Task to complete: Select all lines holding the word "roll" from the entries that follow.

Rows:
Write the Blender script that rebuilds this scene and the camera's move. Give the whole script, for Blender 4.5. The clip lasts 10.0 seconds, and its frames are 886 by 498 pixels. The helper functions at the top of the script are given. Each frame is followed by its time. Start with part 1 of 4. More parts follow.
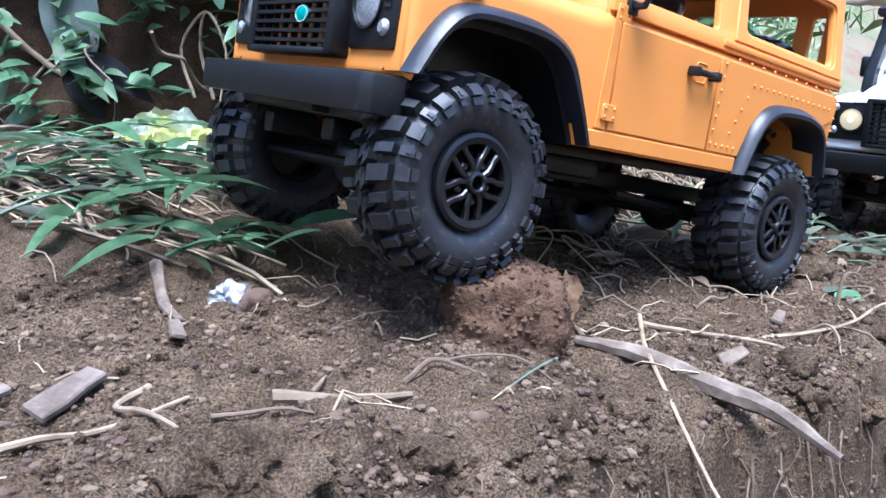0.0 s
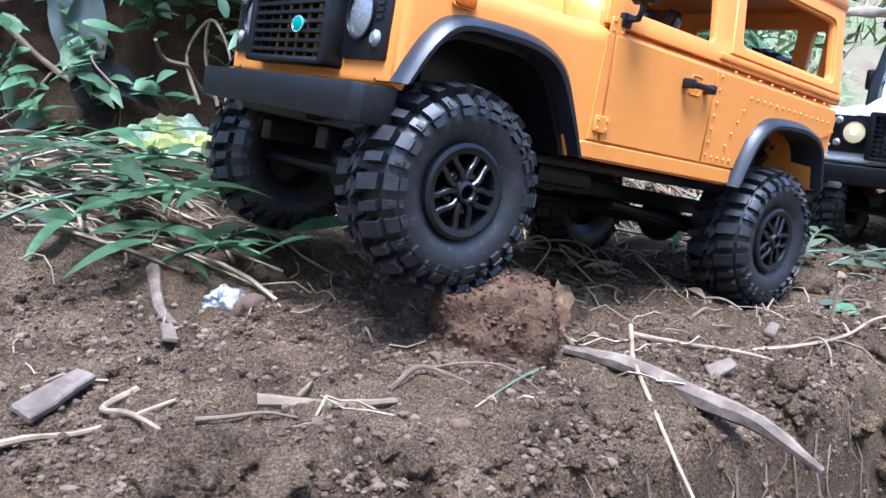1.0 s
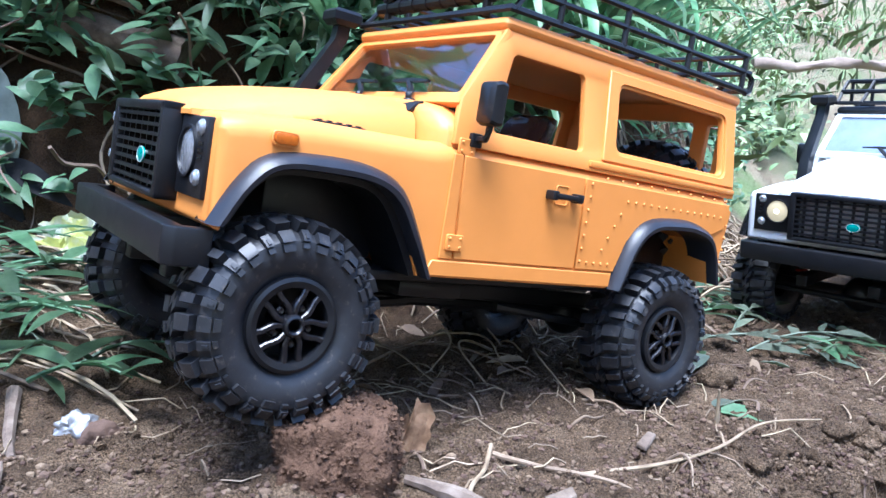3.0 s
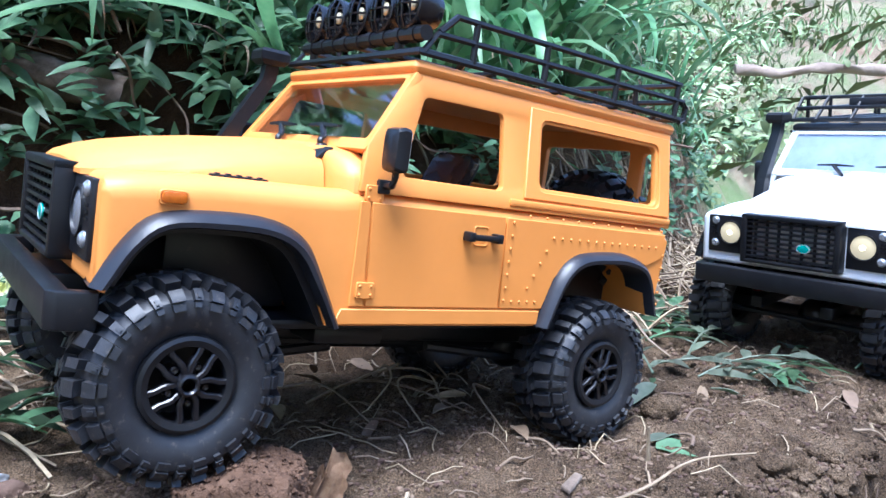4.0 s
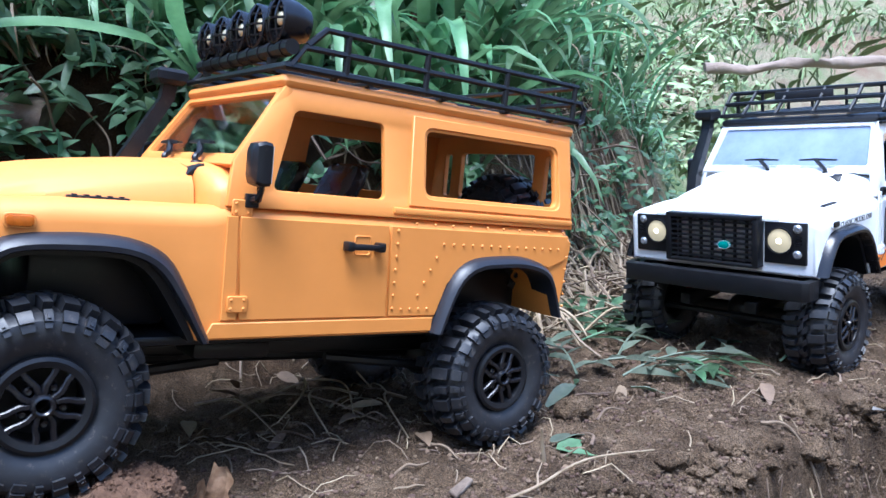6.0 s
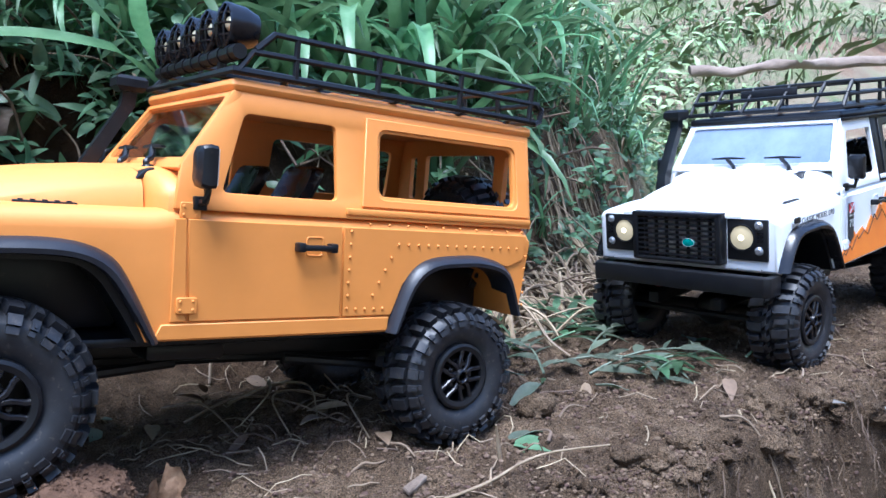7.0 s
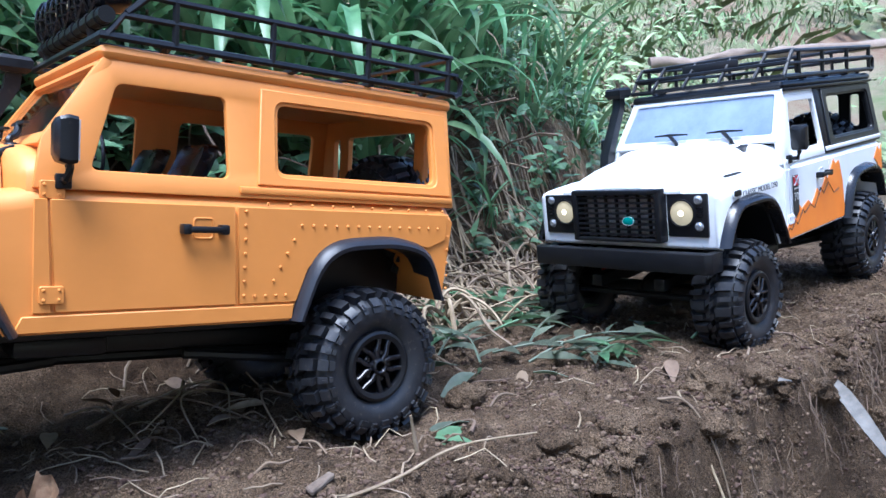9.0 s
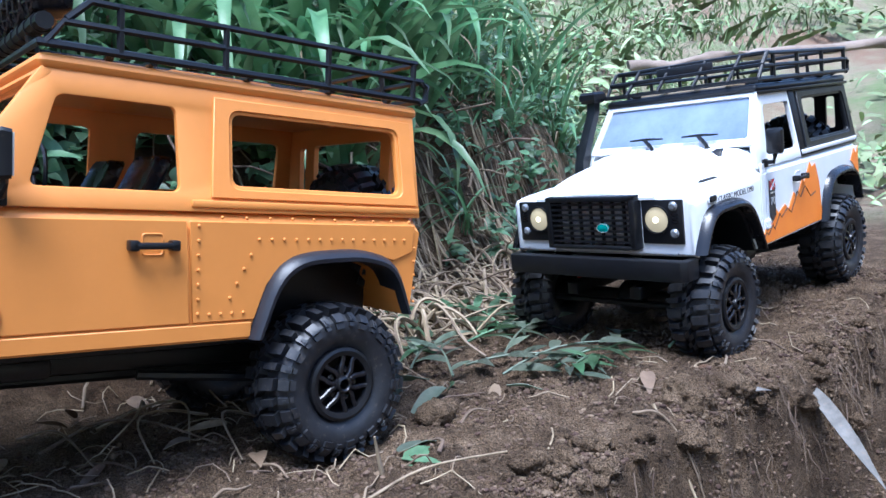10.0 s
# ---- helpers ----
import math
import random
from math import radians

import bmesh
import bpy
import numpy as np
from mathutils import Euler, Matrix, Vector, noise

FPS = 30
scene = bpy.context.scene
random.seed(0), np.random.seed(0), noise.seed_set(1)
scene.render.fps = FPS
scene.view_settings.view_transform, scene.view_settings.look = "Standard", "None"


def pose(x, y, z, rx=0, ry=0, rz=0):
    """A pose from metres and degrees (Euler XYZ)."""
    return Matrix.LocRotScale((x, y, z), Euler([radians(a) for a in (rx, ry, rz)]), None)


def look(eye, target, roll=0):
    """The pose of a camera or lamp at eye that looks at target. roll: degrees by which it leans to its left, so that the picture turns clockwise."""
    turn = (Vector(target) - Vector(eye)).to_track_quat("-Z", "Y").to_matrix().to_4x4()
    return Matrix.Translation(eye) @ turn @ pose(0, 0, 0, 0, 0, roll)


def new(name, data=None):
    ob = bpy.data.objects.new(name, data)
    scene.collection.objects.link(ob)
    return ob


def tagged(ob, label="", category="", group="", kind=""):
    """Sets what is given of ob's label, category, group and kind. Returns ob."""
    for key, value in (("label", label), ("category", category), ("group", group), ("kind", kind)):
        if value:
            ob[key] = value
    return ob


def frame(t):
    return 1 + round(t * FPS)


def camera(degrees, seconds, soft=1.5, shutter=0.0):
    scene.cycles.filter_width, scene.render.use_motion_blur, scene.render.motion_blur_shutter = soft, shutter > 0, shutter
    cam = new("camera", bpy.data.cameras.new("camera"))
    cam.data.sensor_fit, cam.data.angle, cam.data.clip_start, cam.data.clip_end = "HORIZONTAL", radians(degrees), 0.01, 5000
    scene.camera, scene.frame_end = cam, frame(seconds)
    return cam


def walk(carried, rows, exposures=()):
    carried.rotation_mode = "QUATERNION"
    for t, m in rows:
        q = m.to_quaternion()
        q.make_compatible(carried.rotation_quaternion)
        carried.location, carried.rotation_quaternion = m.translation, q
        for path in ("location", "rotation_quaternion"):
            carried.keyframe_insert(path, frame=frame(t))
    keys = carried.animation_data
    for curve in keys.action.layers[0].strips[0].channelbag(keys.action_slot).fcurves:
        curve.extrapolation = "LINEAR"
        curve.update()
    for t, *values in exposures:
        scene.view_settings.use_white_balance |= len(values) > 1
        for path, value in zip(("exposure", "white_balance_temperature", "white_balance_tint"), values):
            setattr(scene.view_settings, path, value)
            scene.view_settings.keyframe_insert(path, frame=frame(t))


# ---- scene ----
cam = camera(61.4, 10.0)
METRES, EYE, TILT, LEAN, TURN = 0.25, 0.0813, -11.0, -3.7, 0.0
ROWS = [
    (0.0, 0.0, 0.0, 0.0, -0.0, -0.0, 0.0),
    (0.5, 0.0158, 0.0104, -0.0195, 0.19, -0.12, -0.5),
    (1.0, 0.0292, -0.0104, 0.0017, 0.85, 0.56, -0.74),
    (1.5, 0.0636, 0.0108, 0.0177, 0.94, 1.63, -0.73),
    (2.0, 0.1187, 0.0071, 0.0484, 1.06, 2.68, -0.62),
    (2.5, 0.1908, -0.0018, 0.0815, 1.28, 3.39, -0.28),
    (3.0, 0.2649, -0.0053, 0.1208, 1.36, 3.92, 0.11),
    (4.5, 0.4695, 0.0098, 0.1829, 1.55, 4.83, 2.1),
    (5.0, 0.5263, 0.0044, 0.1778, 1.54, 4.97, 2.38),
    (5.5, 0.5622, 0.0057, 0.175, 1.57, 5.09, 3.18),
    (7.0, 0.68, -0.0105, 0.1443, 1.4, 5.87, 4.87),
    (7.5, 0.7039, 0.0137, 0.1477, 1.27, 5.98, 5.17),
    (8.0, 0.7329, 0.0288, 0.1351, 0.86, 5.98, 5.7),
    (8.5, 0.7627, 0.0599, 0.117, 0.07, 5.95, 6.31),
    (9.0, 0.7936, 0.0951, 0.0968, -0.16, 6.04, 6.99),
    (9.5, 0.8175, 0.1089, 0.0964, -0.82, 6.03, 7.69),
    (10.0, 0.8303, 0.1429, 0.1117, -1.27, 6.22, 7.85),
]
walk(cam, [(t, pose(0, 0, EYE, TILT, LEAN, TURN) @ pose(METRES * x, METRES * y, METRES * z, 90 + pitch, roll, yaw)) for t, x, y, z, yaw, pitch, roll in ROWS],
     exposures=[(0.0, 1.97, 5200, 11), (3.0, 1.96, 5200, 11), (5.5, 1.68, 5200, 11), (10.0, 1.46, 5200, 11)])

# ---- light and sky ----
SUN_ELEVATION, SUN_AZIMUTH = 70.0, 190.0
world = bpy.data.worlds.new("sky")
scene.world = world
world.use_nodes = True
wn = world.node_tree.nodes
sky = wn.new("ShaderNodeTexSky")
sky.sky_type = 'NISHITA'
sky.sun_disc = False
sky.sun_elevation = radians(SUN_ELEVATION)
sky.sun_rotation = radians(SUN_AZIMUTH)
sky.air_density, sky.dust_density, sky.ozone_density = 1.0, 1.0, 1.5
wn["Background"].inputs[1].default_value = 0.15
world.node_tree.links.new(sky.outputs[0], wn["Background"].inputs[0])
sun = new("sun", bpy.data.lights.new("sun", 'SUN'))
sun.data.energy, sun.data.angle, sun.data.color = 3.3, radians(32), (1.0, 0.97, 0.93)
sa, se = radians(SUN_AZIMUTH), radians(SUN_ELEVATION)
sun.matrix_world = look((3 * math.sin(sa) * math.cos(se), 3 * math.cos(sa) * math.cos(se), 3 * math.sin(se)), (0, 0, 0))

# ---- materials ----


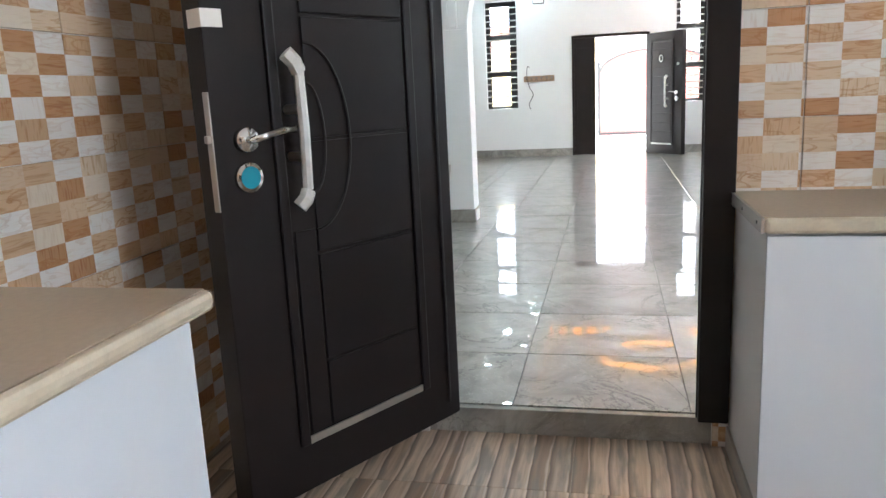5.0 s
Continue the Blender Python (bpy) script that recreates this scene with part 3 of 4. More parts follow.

Written reply:
def look(eye, target, roll=0):
    """The pose of a camera or lamp at eye that looks at target. roll: degrees by which it leans to its left, so that the picture turns clockwise."""
    return Matrix.Translation(eye) @ turn @ pose(0, 0, 0, 0, 0, roll)
walk(cam, [(t, pose(0, 0, EYE, TILT, LEAN, TURN) @ pose(METRES * x, METRES * y, METRES * z, 90 + pitch, roll, yaw)) for t, x, y, z, yaw, pitch, roll in ROWS],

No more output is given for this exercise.